TRANSFORMING SPACES
Catherine Widgery’s installations
use subtle motions of light, wind,
and water to awaken the urban
landscape—and those who inhabit it
BY MICHAEL BLANDING
Public Art Review Fall/Winter 2016
CATHERINE WIDGERY’S EPIPHANY AS AN ARTIST came just over
a decade ago with a sculpture she created for the opening of the
Provincetown Art Association and Museum on Cape Cod. Stringing
together rusted chains, fishing gear, shells, and other debris, she
created a whirlwind of junk in the center of the gallery—and after
the exhibit, she threw it all away. “It was a pivotal moment,” she says
now, “where I felt that all these things were going to disappear, and I
could let them go.” From that moment, Widgery started working in a
different way—concentrating not so much on the objects she creates,
but on the way they change the experience of the environment
around them. It’s a sensibility she extends to the public art installations
she’s created since then, which rely on subtle movements of
light, wind, and water to transform physical spaces in such a way
that the art itself almost disappears.
“I want the viewers who are exposed to my work to come alive
to their surroundings,” she says.

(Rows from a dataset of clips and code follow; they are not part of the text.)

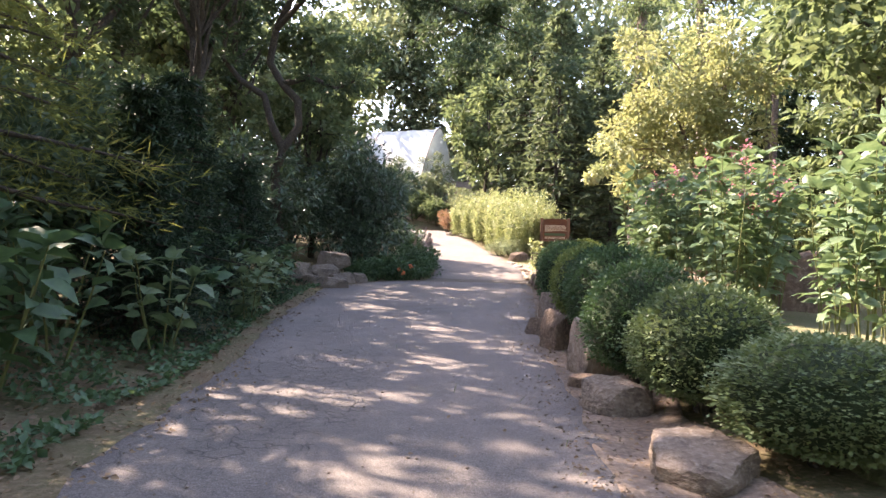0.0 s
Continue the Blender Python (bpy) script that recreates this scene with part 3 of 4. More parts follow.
scatter_leaves("fallen_leaves", 4200, lambda y: left_edge(y) - 1.6, lambda y: left_edge(y) + 0.25, 1, 17, 130, land, "dry fallen leaves along the path edge")
scatter_leaves("fallen_leaves", 4200, lambda y: right_edge(y) - 0.25, lambda y: right_edge(y) + 1.1, 2, 23, 131, lambda x, y: (land(x, y) if y > 19 else max(land(x, y), level(y))) - 0.004, "dry fallen leaves along the path edge", 0.035)
scatter_leaves("wood_chips", 3600, lambda y: right_edge(y) - 0.12, lambda y: right_edge(y) + 0.85, 8, 20, 135, lambda x, y: max(land(x, y), level(y)) - 0.006, "brown wood chips and bark bits on the verge", 0.032, DRYLEAF, 0.4)
scatter_leaves("dry_litter", 4200, lambda y: right_edge(y) + 0.2, lambda y: right_edge(y) + 3.2, 20.2, 24.0, 134, land, "dry straw and leaf litter round the drain", 0.065, STRAW, 0.14)
scatter_leaves("fallen_leaves", 260, left_edge, right_edge, 2, 24, 132, lambda x, y: road_top(x, y) - 0.006, "a few dry leaves on the asphalt", 0.035)

rng = np.random.default_rng(133)
gn = 3600
gy = rng.uniform(1.5, 27, gn)
gu = np.where(rng.random(gn) < 0.55, 0.86 + 0.2 * rng.random(gn), rng.random(gn))
gx = np.array([left_edge(b) + (right_edge(b) - left_edge(b)) * a for a, b in zip(gu, gy)])
octa = np.array([(1, 0, 0), (0, 1, 0), (-1, 0, 0), (0, -1, 0), (0, 0, 0.7), (0, 0, -0.7)], float)
of = np.array([(0, 1, 4), (1, 2, 4), (2, 3, 4), (3, 0, 4), (1, 0, 5), (2, 1, 5), (3, 2, 5), (0, 3, 5)])
at = np.array([(a, b, max(road_top(a, b), land(a, b)) + 0.004) for a, b in zip(gx, gy)])
vv = at[:, None, :] + (octa[None] + rng.normal(0, 0.25, (gn, 6, 3))) * (0.004 + 0.011 * rng.random(gn) ** 3)[:, None, None]
tagged(new("gravel", mesh_np("gravel", vv.reshape(-1, 3), (np.arange(gn)[:, None, None] * 6 + of[None]).reshape(-1, 3), ROCK)), "loose grit and small stones on the asphalt", "gravel", kind="stuff")

# sunny shrubs that run up the way behind the sign
SB = "dense yellow-green sunlit shrub beside the path"
HEDGE = [(3.2, 28.0, 1.95), (4.2, 28.2, 2.25), (2.85, 29.2, 2.1), (3.8, 29.6, 2.35), (2.45, 30.6, 2.15), (3.5, 31.0, 2.4), (2.0, 32.1, 2.1), (3.1, 32.5, 2.35), (1.5, 33.7, 1.95), (2.6, 34.2, 2.2), (1.0, 35.1, 1.8), (2.1, 35.8, 2.0)]


def hedge_bush(x, y, h, seed):
    """Many upright shoots from one foot, leafy all the way and nodding at the tips."""
    rng = np.random.default_rng(seed)
    e = thing("sunlit_shrub", pose(x, y, land(x, y)), SB, "shrub", "sunlit shrubs up the path")
    ats, outs, lines = [], [], []
    for k in range(80):
        a, d = rng.uniform(0, 6.283), math.sqrt(rng.random())
        top = np.array((math.cos(a) * d * 0.85, math.sin(a) * d * 0.85, h * (1.02 - 0.42 * d * d) * rng.uniform(0.8, 1.12)))
        foot = np.array((top[0] * 0.7, top[1] * 0.7, 0.02))
        t = rng.uniform(0.06, 1.0, 70) ** 0.85
        p = foot + np.outer(t, top - foot) + rng.normal(0, 0.045, (70, 3))
        b = rng.uniform(0, 6.283, 70)
        ats.append(p)
        outs.append(np.stack([np.cos(b), np.sin(b), 0.55 + 0.3 * t], 1) * 1.4)
        if k % 8 == 0:
            lines.append(bend(rng, foot - np.array((0, 0, 0.1)), top, 0.01, 0.004, 4, 0.04))
    child("foliage", leaf_mesh("foliage", rng, np.concatenate(ats), np.concatenate(outs), 0.125, 0.048, SUNNY, 0.55), e)
    child("stem", tubes("stem", lines, STEM, 4), e)


for i, (x, y, h) in enumerate(HEDGE):
    hedge_bush(x, y, h * 1.13, 140 + i)
for i, (x, y) in enumerate([(2.75, 27.3), (2.35, 28.3)]):
    shrub("grey_shrub", x, y, (0.55, 0.5, 0.35), 1800, (0.09, 0.03), GREY_HAZE_LEAF, "low grey-green shrub at the path edge", 150 + i, 10, 0.28, 0.3, base=0.05)
shrub("red_flower_shrub", 0.1, 36.9, (0.6, 0.6, 0.7), 2200, (0.1, 0.04), RUST, "shrub with orange-red young leaves", 155, 10, 0.35)
shrub("fern", 4.9, 27.0, (0.45, 0.4, 0.3), 900, (0.12, 0.03), COVER, "green fern at the foot of the clipped shrub", 156, 7, 0.22, base=0.05, stems=0, category="plant")
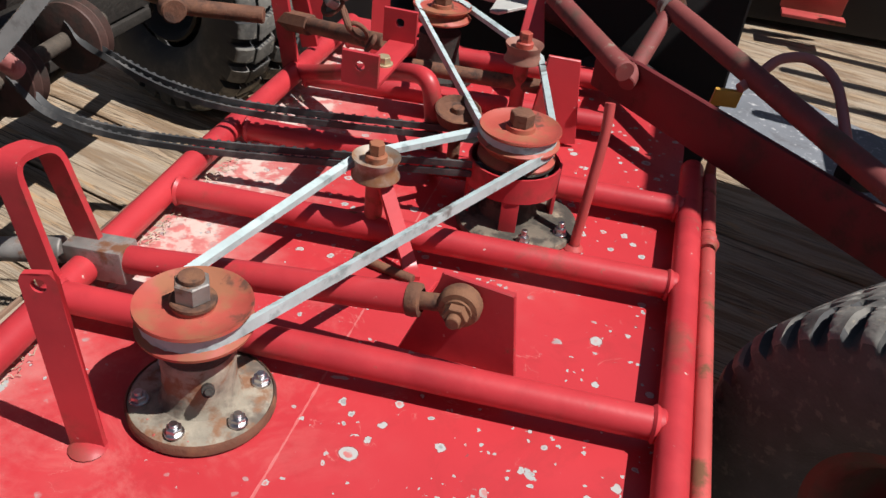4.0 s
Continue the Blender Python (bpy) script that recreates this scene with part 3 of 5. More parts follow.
edges = [-0.507, -0.291, -0.050]
while edges[-1] < 3.0:
    edges.append(edges[-1] + 0.232)
plank_data = [plank_mesh(5.6, 1.0, seed=s) for s in range(3)]
for i, (a, b) in enumerate(zip(edges, edges[1:])):
    ob = new("plank", plank_data[i % 3])
    ob.parent = floor
    w = b - a - 0.007
    ob.matrix_local = Matrix.Translation(across * (a + b) / 2 + along * (0.02 * ((i * 5) % 4) - 0.2)) @ pose(0, 0, 0.0015 * ((i * 7) % 3 - 1), 0, 0, PLANK_TURN) @ Matrix.Diagonal((1, w, 1, 1))

bm = bmesh.new()
m = Matrix.Translation(across * -0.555 + Vector((0, 0, FLOOR - 0.09))) @ pose(0, 0, 0, 0, 0, PLANK_TURN)
box(bm, (6, 0.05, 0.11), m, 0.004)
solo("trim", bm, trailer_steel, "dark steel side rail of the trailer, scuffed", "trailer rail", kind="structure")

# ---- mower deck ----
deck = thing("mower_deck", (0, 0, FLOOR), "red mower deck with chipped paint and welded tube frame", "mower deck")
FAR = 0.93

# top sheet
near = [(-0.335, -0.298), (0.06, -0.303), (0.15, -0.303), (0.213, -0.288), (0.260, -0.262), (0.296, -0.235), (0.325, -0.219), (0.334, -0.150)]
outline = near + [(x, FAR - 0.30 - y) for x, y in near[::-1]]
bm = bmesh.new()
slab(bm, outline, 0.004, pose(0, 0, DECK - 0.004), 0.0008)
top = part("top_plate", bm, deck_paint, deck)


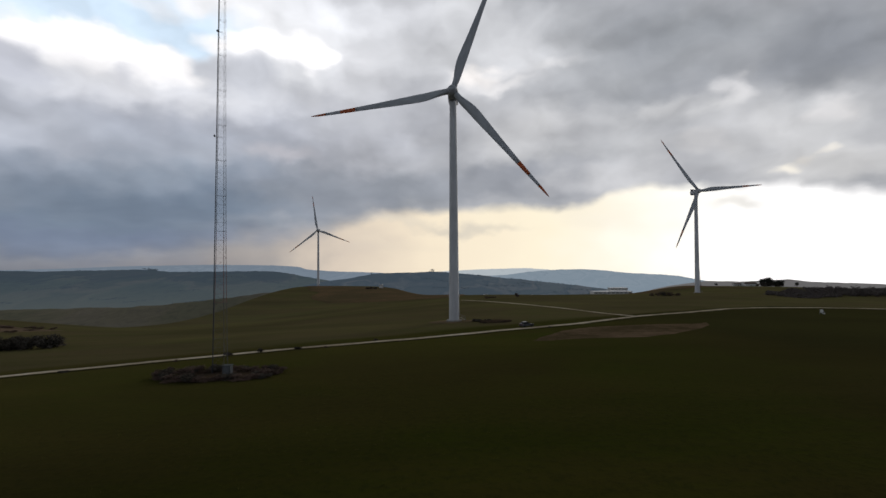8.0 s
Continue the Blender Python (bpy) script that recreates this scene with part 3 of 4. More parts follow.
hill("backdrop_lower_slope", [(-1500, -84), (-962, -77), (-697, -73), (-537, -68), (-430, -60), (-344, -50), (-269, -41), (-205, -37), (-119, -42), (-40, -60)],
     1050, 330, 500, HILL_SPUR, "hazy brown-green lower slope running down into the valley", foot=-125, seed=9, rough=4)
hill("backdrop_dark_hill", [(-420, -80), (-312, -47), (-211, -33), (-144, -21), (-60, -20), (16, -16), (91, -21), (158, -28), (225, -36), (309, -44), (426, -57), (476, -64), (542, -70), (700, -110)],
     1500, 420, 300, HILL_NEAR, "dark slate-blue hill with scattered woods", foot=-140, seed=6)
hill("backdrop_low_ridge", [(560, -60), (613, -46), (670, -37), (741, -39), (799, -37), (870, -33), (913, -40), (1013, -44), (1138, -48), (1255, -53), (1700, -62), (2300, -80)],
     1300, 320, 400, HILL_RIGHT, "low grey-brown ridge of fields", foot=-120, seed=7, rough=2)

# ---------------------------------------------------------------- wind turbines
HUB_H, REACH = 80.0, 50.0
TOWER = [(0.0, 1.80), (0.28, 1.63), (0.60, 1.44), (0.97, 1.21)]      # share of the height, radius


def tower_radius(z):
    return float(np.interp(z / HUB_H, *zip(*TOWER)))


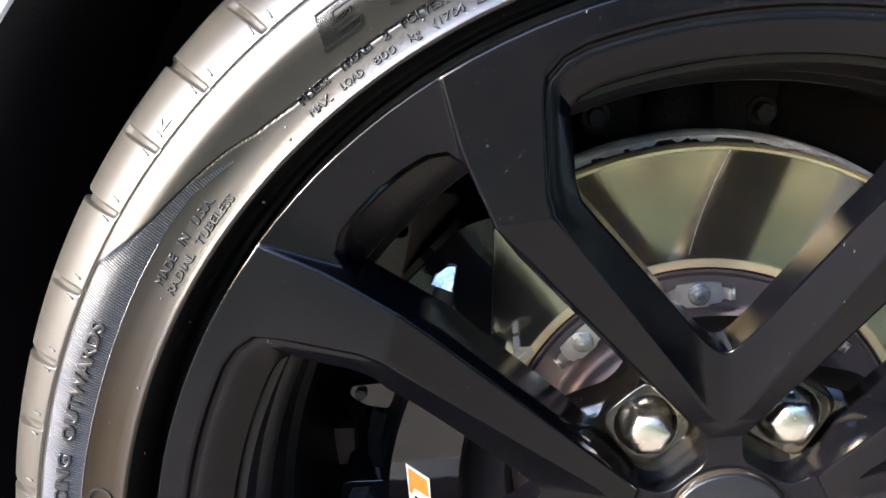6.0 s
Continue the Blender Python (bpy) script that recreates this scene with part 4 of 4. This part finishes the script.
def brake_disc():
    disc = tagged(empty("brake_disc", HUB), "polished steel brake disc with rusty rims and dark hat", "brake disc")
    bm = bmesh.new()
    lathe(bm, [(0.1122, Y_DISC + 0.010), (0.1122, Y_DISC + 0.001), (0.1130, Y_DISC), (0.1790, Y_DISC), (0.1806, Y_DISC + 0.0015), (0.1806, Y_DISC + 0.0070)], steps=240)
    part("friction_face", bm, M_DISC, disc, "shiny turned steel friction ring", smooth=30)
    # dark vent between the two rings, with short vanes
    bm = bmesh.new()
    lathe(bm, [(0.1802, Y_DISC + 0.0068), (0.1755, Y_DISC + 0.0072), (0.1750, Y_DISC + 0.0240), (0.1802, Y_DISC + 0.0246)], steps=180)
    for k in range(60):
        a = 6.0 * k
        v = [bm.verts.new(polar(r, a + d, y)) for r in (0.1752, 0.1796) for d, y in ((-0.45, Y_DISC + 0.0074), (0.45, Y_DISC + 0.0074), (0.45, Y_DISC + 0.0238), (-0.45, Y_DISC + 0.0238))]
        bm.faces.new(v[4:])
        for m in range(4):
            bm.faces.new((v[m], v[(m + 1) % 4], v[4 + (m + 1) % 4], v[4 + m]))
    bmesh.ops.recalc_face_normals(bm, faces=bm.faces)
    part("vent", bm, M_CAST, disc, "dark vent slot round the disc", smooth=30)
    # uneven bright edge of the rear ring
    bm = bmesh.new()
    rows = []
    steps = 720
    for k in range(steps):
        a = 360 * k / steps
        w = noise.noise(Vector((a * 0.12, 0, 1.3))) * 0.0020 + noise.noise(Vector((a * 0.5, 4, 0))) * 0.0012
        f = noise.noise(Vector((a * 1.7, 9, 0))) * 0.0006
        rows.append([bm.verts.new(polar(r, a, y)) for r, y in ((0.1780, Y_DISC + 0.0245 + w), (0.1814 + f, Y_DISC + 0.0240 + w), (0.1829 + f, Y_DISC + 0.0258 + w), (0.1833 - f, Y_DISC + 0.0310),
                                                               (0.1834, Y_DISC + 0.0370), (0.1800, Y_DISC + 0.0390), (0.1250, Y_DISC + 0.0390))])
    for k in range(steps):
        p, q = rows[k], rows[(k + 1) % steps]
        for j in range(6):
            bm.faces.new((p[j], q[j], q[j + 1], p[j + 1]))
    bmesh.ops.recalc_face_normals(bm, faces=bm.faces)
    part("outer_edge", bm, M_EDGE, disc, "rough pale cast edge of the rear ring", smooth=50)
    bm = bmesh.new()
    lathe(bm, [(0.1115, Y_DISC + 0.009), (0.1110, Y_DISC + 0.0015), (0.1095, Y_DISC + 0.0015), (0.1085, Y_DISC - 0.0020), (0.0935, Y_DISC - 0.0026), (0.0915, Y_DISC - 0.0036), (0.0898, Y_DISC - 0.0065),
               (0.0882, Y_DISC - 0.0100), (0.0862, Y_DISC - 0.0122), (0.0838, Y_DISC - 0.0128), (0.0810, Y_DISC - 0.0118), (0.0780, Y_DISC - 0.0130), (0.0740, Y_DISC - 0.0160), (0.0720, 0.1290), (0.0200, 0.1285)], steps=160)
    part("hat", bm, M_HAT, disc, "dark grey-brown metal disc hat", smooth=50)
    # two thin lines across the face, one pale and one dark
    for line, mat, label in (([(97.3, 0.1772), (100.3, 0.1496), (105.1, 0.1203)], M_EDGE, "thin pale line across the disc"), ([(59.9, 0.1770), (58.4, 0.1550), (56.9, 0.1310)], M_CAST, "thin dark line across the disc")):
        bm = bmesh.new()
        rows = []
        for k in range(61):
            a, r = line[0][0] + (line[-1][0] - line[0][0]) * k / 60, line[0][1] + (line[-1][1] - line[0][1]) * k / 60
            a += noise.noise(Vector((k * 0.9, line[0][0], 0))) * 0.10
            w = 0.12 + 0.06 * noise.noise(Vector((k * 0.7, 3, line[0][0])))
            rows.append([bm.verts.new(polar(r, a + d * w, Y_DISC + y)) for d, y in ((-1, 0.0002), (-0.5, -0.0003), (0.5, -0.0003), (1, 0.0002))])
        for p, q in zip(rows, rows[1:]):
            for j in range(3):
                bm.faces.new((p[j], p[j + 1], q[j + 1], q[j]))
        bmesh.ops.recalc_face_normals(bm, faces=bm.faces)
        part("face_line", bm, mat, disc, label)
    # nine spring clips with bolts round the hat
    for k in range(9):
        a = 103.4 + 40.0 * k
        # local frame: x along the rim, z radial
        def place(p):
            x, y, z = p[0], p[1] - 0.001, p[2] + 0.0005
            ca, sa = math.cos(radians(a)), math.sin(radians(a))
            return Vector((z * ca + x * sa, y, z * sa - x * ca))
        bm = bmesh.new()
        outline = rounded([(-0.0118, 0.0940), (-0.0082, 0.0932), (-0.0070, 0.0918), (0.0044, 0.0918), (0.0058, 0.0932), (0.0118, 0.0940), (0.0124, 0.0956), (0.0134, 0.0962), (0.0134, 0.1018), (0.0124, 0.1024), (0.0118, 0.1050), (0.0060, 0.1056), (-0.0060, 0.1056), (-0.0118, 0.1050), (-0.0124, 0.1024), (-0.0134, 0.1018), (-0.0134, 0.0962), (-0.0124, 0.0956)], 0.0006, 2)
        hi = [bm.verts.new(place((x, Y_DISC - 0.0068, z))) for x, z in outline]
        lo = [bm.verts.new(place((x, Y_DISC - 0.0045, z))) for x, z in outline]
        bm.faces.new(hi)
        for i in range(len(outline)):
            j = (i + 1) % len(outline)
            bm.faces.new((hi[i], hi[j], lo[j], lo[i]))
        for sgn in (-1, 1):
            prof = [(0.0130, -0.0068), (0.0146, -0.0070), (0.0155, -0.0094), (0.0165, -0.0102), (0.0172, -0.0088), (0.0179, -0.0102), (0.0189, -0.0096), (0.0193, -0.0060)]
            rows = []
            for x, y in prof:
                rows.append([bm.verts.new(place((sgn * x, Y_DISC + y, z))) for z in (0.0958, 0.1022)])
            for p, q in zip(rows, rows[1:]):
                bm.faces.new((p[0], p[1], q[1], q[0]))
        bmesh.ops.recalc_face_normals(bm, faces=bm.faces)
        clip = part("spring_clip", bm, M_ZINC, disc, smooth=22)
        md = clip.modifiers.new("sheet", "SOLIDIFY")
        md.thickness = 0.0007
        bm = bmesh.new()
        c = place((0, 0, 0.0990))
        for r0, r1, y0, y1, n in ((0.0064, 0.0061, -0.0076, -0.0088, 24), (0.0051, 0.0049, -0.0088, -0.0122, 6), (0.0036, 0.0034, -0.0122, -0.0127, 18), (0.0028, 0.0023, -0.0127, -0.0142, 18)):
            top, bot = [], []
            for i in range(n):
                t = 2 * math.pi * i / n
                bot.append(bm.verts.new((c.x + r0 * math.cos(t), Y_DISC + y0, c.z + r0 * math.sin(t))))
                top.append(bm.verts.new((c.x + r1 * math.cos(t), Y_DISC + y1, c.z + r1 * math.sin(t))))
            bm.faces.new(top)
            for i in range(n):
                j = (i + 1) % n
                bm.faces.new((bot[i], bot[j], top[j], top[i]))
        bmesh.ops.recalc_face_normals(bm, faces=bm.faces)
        part("bolt", bm, M_STUD, disc, "bright steel stud with a washer and nut", smooth=30, bevel=0.0003)


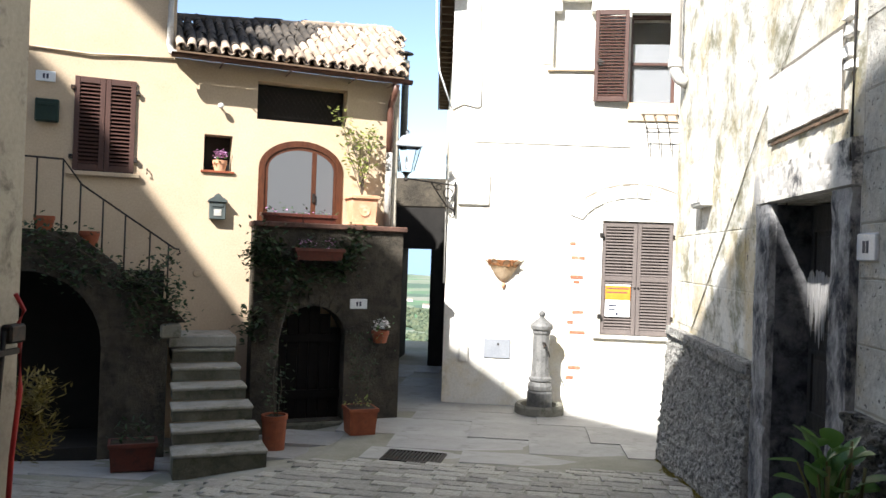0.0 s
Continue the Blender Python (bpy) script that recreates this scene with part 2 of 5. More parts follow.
SHADECLOTH, awn_nt, awn_bsdf = material("added_yellow_shade_cloth")
awn_col = ramp(awn_nt, noise_tex(awn_nt, 3.0, 8), (0.80, 0.66, 0.33), (0.86, 0.73, 0.40))
awn_tr, awn_mix = awn_nt.nodes.new("ShaderNodeBsdfTranslucent"), awn_nt.nodes.new("ShaderNodeMixShader")
awn_nt.links.new(awn_col, awn_bsdf.inputs["Base Color"])
awn_nt.links.new(awn_col, awn_tr.inputs["Color"])
awn_mix.inputs[0].default_value = 0.8
awn_nt.links.new(awn_bsdf.outputs[0], awn_mix.inputs[1])
awn_nt.links.new(awn_tr.outputs[0], awn_mix.inputs[2])
awn_open, awn_weave = awn_nt.nodes.new("ShaderNodeBsdfTransparent"), awn_nt.nodes.new("ShaderNodeMixShader")
awn_open.inputs["Color"].default_value = (1.0, 0.9, 0.62, 1)
awn_weave.inputs[0].default_value = 0.62  # open weave, set to brighten the shade it casts
awn_nt.links.new(awn_mix.outputs[0], awn_weave.inputs[1])
awn_nt.links.new(awn_open.outputs[0], awn_weave.inputs[2])
awn_nt.links.new(awn_weave.outputs[0], awn_nt.nodes["Material Output"].inputs["Surface"])
# opaque grey that paints an even sky reflection, hardly any gloss
PAINTEDPANE = plain("painted_reflection_pane", (0.118, 0.122, 0.13), 0.6)
PAINTEDPANE.node_tree.nodes["Principled BSDF"].inputs["Specular IOR Level"].default_value = 0.05
PALECLOTH = plain("pale_cloth", (0.62, 0.58, 0.52), 0.9)
CURTAIN = plain("pale_curtain", (0.20, 0.21, 0.225), 0.9)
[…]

In a project called Sky Veil, which
she completed in 2015 for the county juvenile courthouse in Ogden,
Utah, she created reflective dichroic glass panels interspersed with
large glass windows facing snow-capped mountains—so viewers see
mountains in front of them and behind them at the same time. “I
thought of how I could bring the landscape inside,” she says. “By
fragmenting it and breaking it up, I give the mind a puzzle, so [viewers]
see the outside in a way they didn’t see it before.”